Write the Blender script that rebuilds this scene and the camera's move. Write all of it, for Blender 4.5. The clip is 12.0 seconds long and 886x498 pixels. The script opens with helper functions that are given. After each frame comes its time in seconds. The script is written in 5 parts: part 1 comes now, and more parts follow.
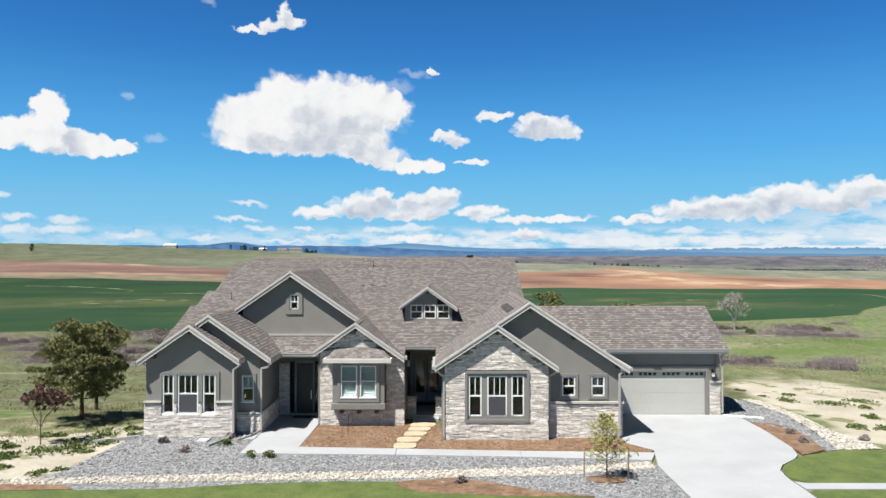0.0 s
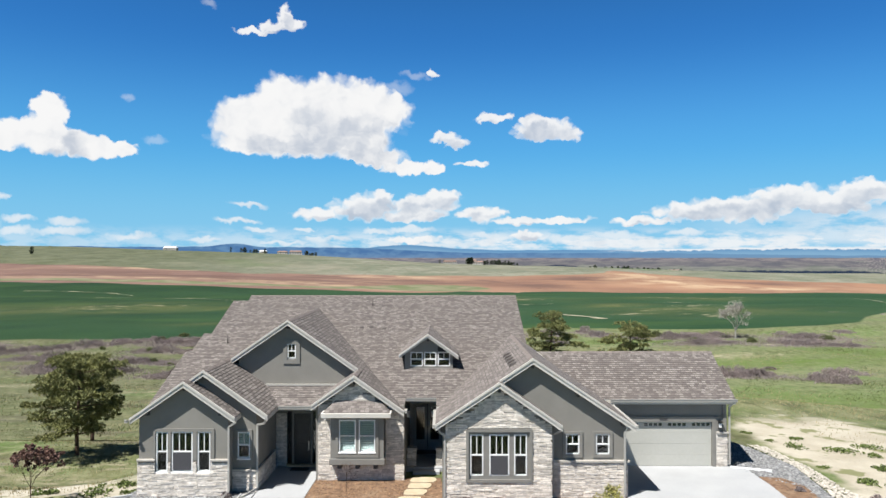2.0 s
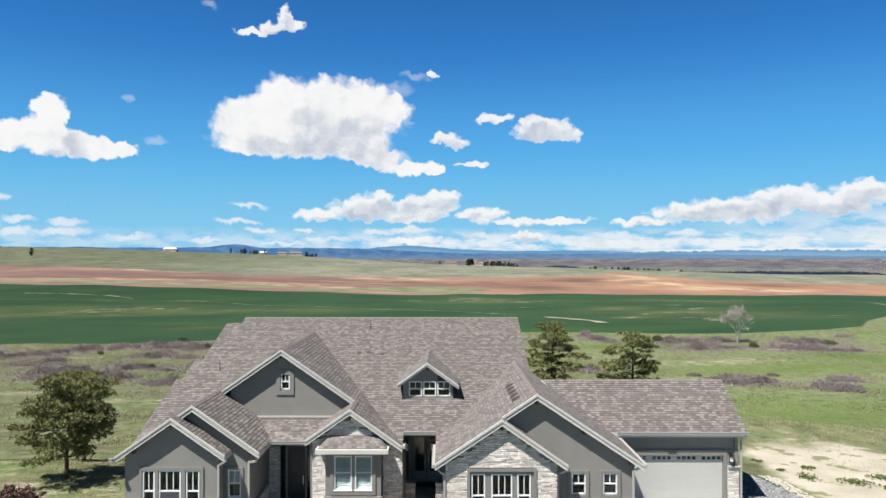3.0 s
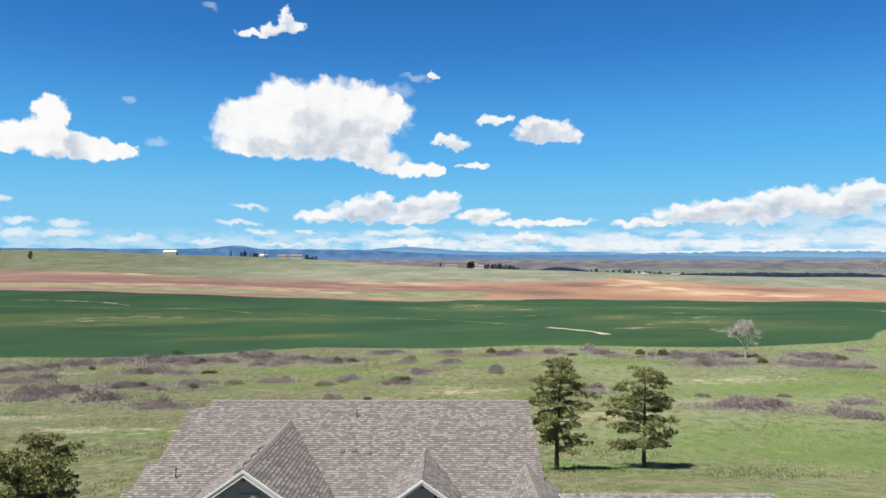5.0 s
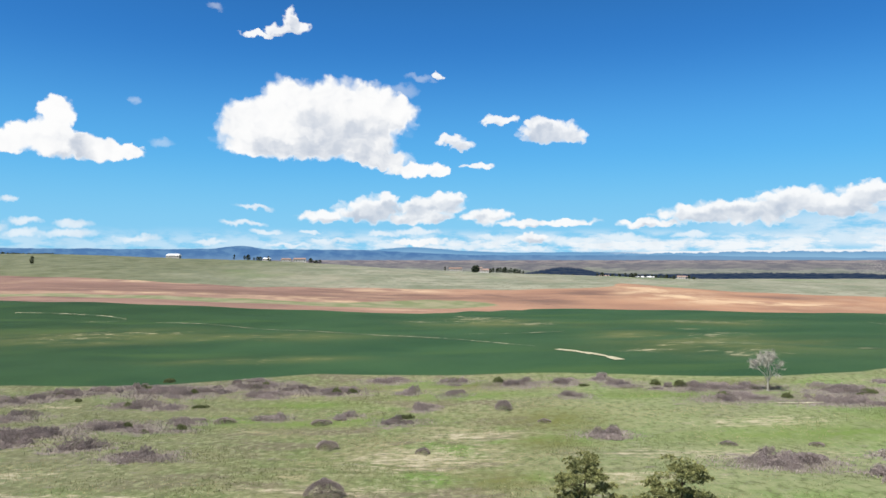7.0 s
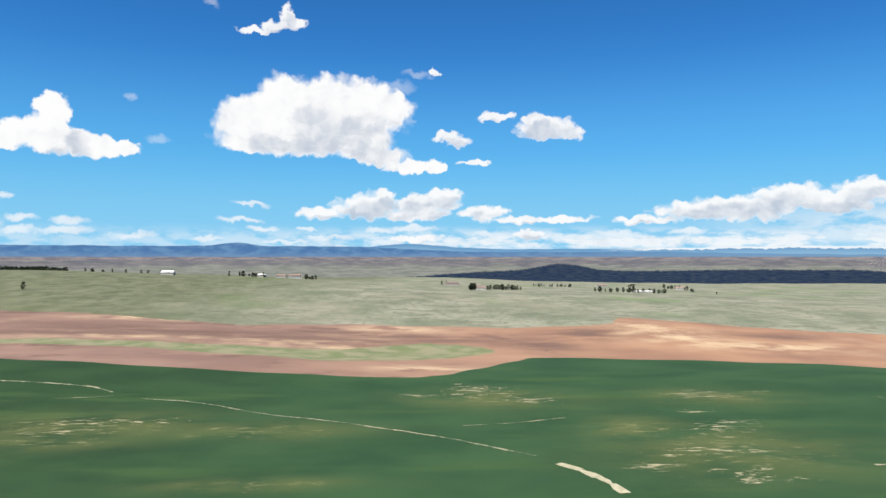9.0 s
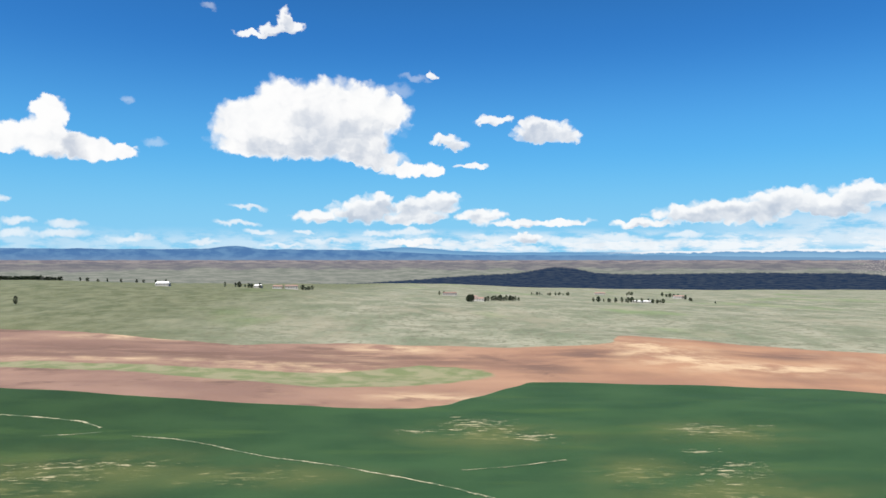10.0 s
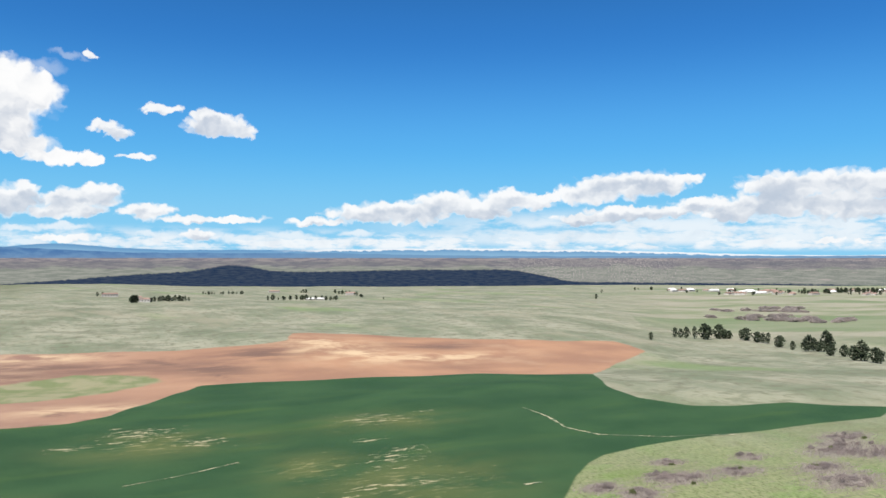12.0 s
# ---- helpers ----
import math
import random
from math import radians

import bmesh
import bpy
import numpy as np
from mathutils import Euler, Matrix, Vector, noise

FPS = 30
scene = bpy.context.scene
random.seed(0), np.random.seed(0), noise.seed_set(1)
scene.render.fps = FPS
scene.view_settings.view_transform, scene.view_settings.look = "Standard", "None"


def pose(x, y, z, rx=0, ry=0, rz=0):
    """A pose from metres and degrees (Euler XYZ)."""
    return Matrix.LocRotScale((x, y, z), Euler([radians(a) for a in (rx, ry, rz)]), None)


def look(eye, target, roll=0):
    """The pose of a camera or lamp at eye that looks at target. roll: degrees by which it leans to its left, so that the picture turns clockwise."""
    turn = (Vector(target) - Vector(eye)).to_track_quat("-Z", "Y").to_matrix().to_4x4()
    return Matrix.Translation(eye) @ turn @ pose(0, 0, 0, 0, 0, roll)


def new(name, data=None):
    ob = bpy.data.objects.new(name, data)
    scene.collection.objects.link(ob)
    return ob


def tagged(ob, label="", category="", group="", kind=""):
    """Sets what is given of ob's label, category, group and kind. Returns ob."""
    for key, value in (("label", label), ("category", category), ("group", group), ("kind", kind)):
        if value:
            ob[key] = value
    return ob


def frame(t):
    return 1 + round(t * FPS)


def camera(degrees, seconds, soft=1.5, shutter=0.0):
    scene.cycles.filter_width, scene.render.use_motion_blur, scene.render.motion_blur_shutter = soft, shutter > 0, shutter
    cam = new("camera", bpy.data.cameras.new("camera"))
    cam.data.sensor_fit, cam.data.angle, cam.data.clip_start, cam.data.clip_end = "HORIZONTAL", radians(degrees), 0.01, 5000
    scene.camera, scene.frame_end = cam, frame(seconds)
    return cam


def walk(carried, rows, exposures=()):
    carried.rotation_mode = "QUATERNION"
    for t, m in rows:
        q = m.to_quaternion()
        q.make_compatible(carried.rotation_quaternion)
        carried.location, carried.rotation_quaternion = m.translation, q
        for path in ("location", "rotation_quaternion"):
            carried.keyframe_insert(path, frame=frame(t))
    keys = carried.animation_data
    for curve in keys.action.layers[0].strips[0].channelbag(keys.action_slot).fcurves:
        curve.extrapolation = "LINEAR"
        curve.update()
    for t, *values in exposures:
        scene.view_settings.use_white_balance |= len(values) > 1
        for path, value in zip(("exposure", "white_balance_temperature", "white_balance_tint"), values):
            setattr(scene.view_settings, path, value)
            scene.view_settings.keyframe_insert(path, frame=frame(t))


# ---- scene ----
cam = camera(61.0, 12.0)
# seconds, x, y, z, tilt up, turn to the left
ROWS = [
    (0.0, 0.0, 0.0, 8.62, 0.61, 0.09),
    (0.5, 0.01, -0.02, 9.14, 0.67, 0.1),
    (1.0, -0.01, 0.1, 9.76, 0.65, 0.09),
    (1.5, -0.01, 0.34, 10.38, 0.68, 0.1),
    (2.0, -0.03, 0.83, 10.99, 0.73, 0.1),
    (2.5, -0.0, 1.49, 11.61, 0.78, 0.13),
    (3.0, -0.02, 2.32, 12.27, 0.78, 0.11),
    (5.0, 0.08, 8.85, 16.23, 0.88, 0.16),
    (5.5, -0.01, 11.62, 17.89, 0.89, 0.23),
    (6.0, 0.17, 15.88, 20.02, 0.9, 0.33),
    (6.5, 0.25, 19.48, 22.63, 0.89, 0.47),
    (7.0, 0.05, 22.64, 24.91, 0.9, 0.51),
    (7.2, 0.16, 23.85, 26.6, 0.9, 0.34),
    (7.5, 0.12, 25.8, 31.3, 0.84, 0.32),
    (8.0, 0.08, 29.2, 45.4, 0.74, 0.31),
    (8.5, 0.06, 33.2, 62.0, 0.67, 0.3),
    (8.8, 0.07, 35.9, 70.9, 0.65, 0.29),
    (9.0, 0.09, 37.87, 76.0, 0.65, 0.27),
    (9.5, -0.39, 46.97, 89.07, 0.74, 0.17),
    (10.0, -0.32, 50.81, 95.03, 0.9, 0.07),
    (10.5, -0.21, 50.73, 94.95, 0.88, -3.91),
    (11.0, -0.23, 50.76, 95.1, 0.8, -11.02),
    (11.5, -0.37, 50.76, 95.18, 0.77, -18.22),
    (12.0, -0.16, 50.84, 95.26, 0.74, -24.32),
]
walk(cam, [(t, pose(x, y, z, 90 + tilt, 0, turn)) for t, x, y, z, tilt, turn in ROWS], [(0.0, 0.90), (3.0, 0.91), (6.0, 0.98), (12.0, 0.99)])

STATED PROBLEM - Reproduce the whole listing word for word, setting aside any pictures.

RESULT OF THIS EXERCISE -
Write the Blender script that rebuilds this scene and the camera's move. Write all of it, for Blender 4.5. The clip is 12.0 seconds long and 886x498 pixels. The script opens with helper functions that are given. After each frame comes its time in seconds. The script is written in 5 parts: part 1 comes now, and more parts follow.
0.0 s
2.0 s
3.0 s
5.0 s
7.0 s
9.0 s
10.0 s
12.0 s
# ---- helpers ----
import math
import random
from math import radians

import bmesh
import bpy
import numpy as np
from mathutils import Euler, Matrix, Vector, noise

FPS = 30
scene = bpy.context.scene
random.seed(0), np.random.seed(0), noise.seed_set(1)
scene.render.fps = FPS
scene.view_settings.view_transform, scene.view_settings.look = "Standard", "None"


def pose(x, y, z, rx=0, ry=0, rz=0):
    """A pose from metres and degrees (Euler XYZ)."""
    return Matrix.LocRotScale((x, y, z), Euler([radians(a) for a in (rx, ry, rz)]), None)


def look(eye, target, roll=0):
    """The pose of a camera or lamp at eye that looks at target. roll: degrees by which it leans to its left, so that the picture turns clockwise."""
    turn = (Vector(target) - Vector(eye)).to_track_quat("-Z", "Y").to_matrix().to_4x4()
    return Matrix.Translation(eye) @ turn @ pose(0, 0, 0, 0, 0, roll)


def new(name, data=None):
    ob = bpy.data.objects.new(name, data)
    scene.collection.objects.link(ob)
    return ob


def tagged(ob, label="", category="", group="", kind=""):
    """Sets what is given of ob's label, category, group and kind. Returns ob."""
    for key, value in (("label", label), ("category", category), ("group", group), ("kind", kind)):
        if value:
            ob[key] = value
    return ob


def frame(t):
    return 1 + round(t * FPS)


def camera(degrees, seconds, soft=1.5, shutter=0.0):
    scene.cycles.filter_width, scene.render.use_motion_blur, scene.render.motion_blur_shutter = soft, shutter > 0, shutter
    cam = new("camera", bpy.data.cameras.new("camera"))
    cam.data.sensor_fit, cam.data.angle, cam.data.clip_start, cam.data.clip_end = "HORIZONTAL", radians(degrees), 0.01, 5000
    scene.camera, scene.frame_end = cam, frame(seconds)
    return cam


def walk(carried, rows, exposures=()):
    carried.rotation_mode = "QUATERNION"
    for t, m in rows:
        q = m.to_quaternion()
        q.make_compatible(carried.rotation_quaternion)
        carried.location, carried.rotation_quaternion = m.translation, q
        for path in ("location", "rotation_quaternion"):
            carried.keyframe_insert(path, frame=frame(t))
    keys = carried.animation_data
    for curve in keys.action.layers[0].strips[0].channelbag(keys.action_slot).fcurves:
        curve.extrapolation = "LINEAR"
        curve.update()
    for t, *values in exposures:
        scene.view_settings.use_white_balance |= len(values) > 1
        for path, value in zip(("exposure", "white_balance_temperature", "white_balance_tint"), values):
            setattr(scene.view_settings, path, value)
            scene.view_settings.keyframe_insert(path, frame=frame(t))


# ---- scene ----
cam = camera(61.0, 12.0)
# seconds, x, y, z, tilt up, turn to the left
ROWS = [
    (0.0, 0.0, 0.0, 8.62, 0.61, 0.09),
    (0.5, 0.01, -0.02, 9.14, 0.67, 0.1),
    (1.0, -0.01, 0.1, 9.76, 0.65, 0.09),
    (1.5, -0.01, 0.34, 10.38, 0.68, 0.1),
    (2.0, -0.03, 0.83, 10.99, 0.73, 0.1),
    (2.5, -0.0, 1.49, 11.61, 0.78, 0.13),
    (3.0, -0.02, 2.32, 12.27, 0.78, 0.11),
    (5.0, 0.08, 8.85, 16.23, 0.88, 0.16),
    (5.5, -0.01, 11.62, 17.89, 0.89, 0.23),
    (6.0, 0.17, 15.88, 20.02, 0.9, 0.33),
    (6.5, 0.25, 19.48, 22.63, 0.89, 0.47),
    (7.0, 0.05, 22.64, 24.91, 0.9, 0.51),
    (7.2, 0.16, 23.85, 26.6, 0.9, 0.34),
    (7.5, 0.12, 25.8, 31.3, 0.84, 0.32),
    (8.0, 0.08, 29.2, 45.4, 0.74, 0.31),
    (8.5, 0.06, 33.2, 62.0, 0.67, 0.3),
    (8.8, 0.07, 35.9, 70.9, 0.65, 0.29),
    (9.0, 0.09, 37.87, 76.0, 0.65, 0.27),
    (9.5, -0.39, 46.97, 89.07, 0.74, 0.17),
    (10.0, -0.32, 50.81, 95.03, 0.9, 0.07),
    (10.5, -0.21, 50.73, 94.95, 0.88, -3.91),
    (11.0, -0.23, 50.76, 95.1, 0.8, -11.02),
    (11.5, -0.37, 50.76, 95.18, 0.77, -18.22),
    (12.0, -0.16, 50.84, 95.26, 0.74, -24.32),
]
walk(cam, [(t, pose(x, y, z, 90 + tilt, 0, turn)) for t, x, y, z, tilt, turn in ROWS], [(0.0, 0.90), (3.0, 0.91), (6.0, 0.98), (12.0, 0.99)])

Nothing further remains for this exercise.